▸ **Aim of the exercise**
In the listing below, locate the line containing "Continue the Blender" and the line containing "return smooth(-0.22, 0.22, x". Output both of them and every line between, exactly as written, and nothing more.
##### Data #####
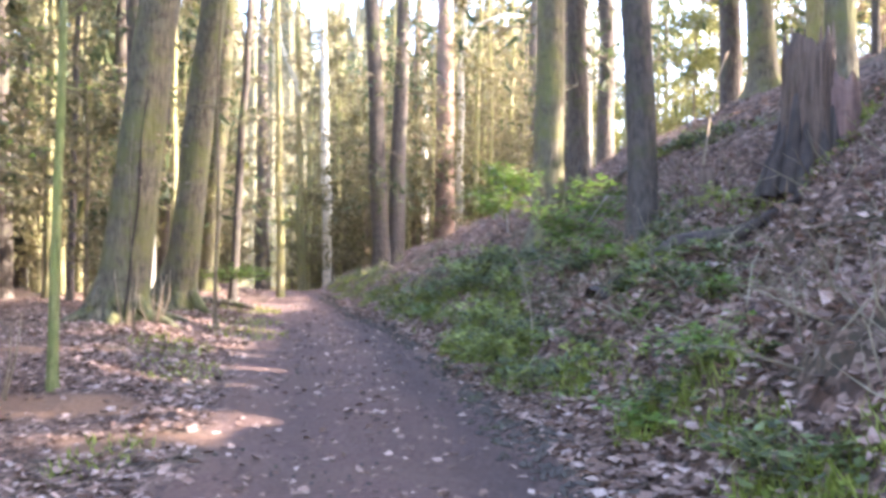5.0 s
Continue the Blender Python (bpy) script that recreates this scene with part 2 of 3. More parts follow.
FADE_Y = (-40, -5, 20, 26, 34, 42, 52, 66, 90)
FADE_F = (0.8, 1.04, 1.04, 0.96, 0.82, 0.68, 0.4, 0.2, 0.1)


def left_edge(y):
    return table(y, EDGE_Y, EDGE_L)


def right_edge(y):
    return table(y, EDGE_Y, EDGE_R)


def on_track(x, y):
    wob = 0.22 * noise.noise((x * 0.9, y * 0.9, 3.1)) + 0.1 * noise.noise((x * 4, y * 4, 1.7))
    return smooth(-0.22, 0.22, x - left_edge(y) + wob) * smooth(-0.18, 0.18, right_edge(y) - x + wob)


def damp_amount(x, y):
    """The wet wheel rut under the bank."""
    w = (x - left_edge(y)) / (right_edge(y) - left_edge(y))
    rut = math.exp(-((w - 0.86) / 0.13) ** 2) + 0.35 * math.exp(-((w - 0.33) / 0.1) ** 2)
    return min(1.0, max(0.0, rut + 0.5 * noise.noise((x * 1.1, y * 0.5, 61.0)) * smooth(0.2, 0.6, w)))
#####
▸ **Task output**
Continue the Blender Python (bpy) script that recreates this scene with part 2 of 3. More parts follow.
FADE_Y = (-40, -5, 20, 26, 34, 42, 52, 66, 90)
FADE_F = (0.8, 1.04, 1.04, 0.96, 0.82, 0.68, 0.4, 0.2, 0.1)


def left_edge(y):
    return table(y, EDGE_Y, EDGE_L)


def right_edge(y):
    return table(y, EDGE_Y, EDGE_R)


def on_track(x, y):
    wob = 0.22 * noise.noise((x * 0.9, y * 0.9, 3.1)) + 0.1 * noise.noise((x * 4, y * 4, 1.7))
    return smooth(-0.22, 0.22, x - left_edge(y) + wob) * smooth(-0.18, 0.18, right_edge(y) - x + wob)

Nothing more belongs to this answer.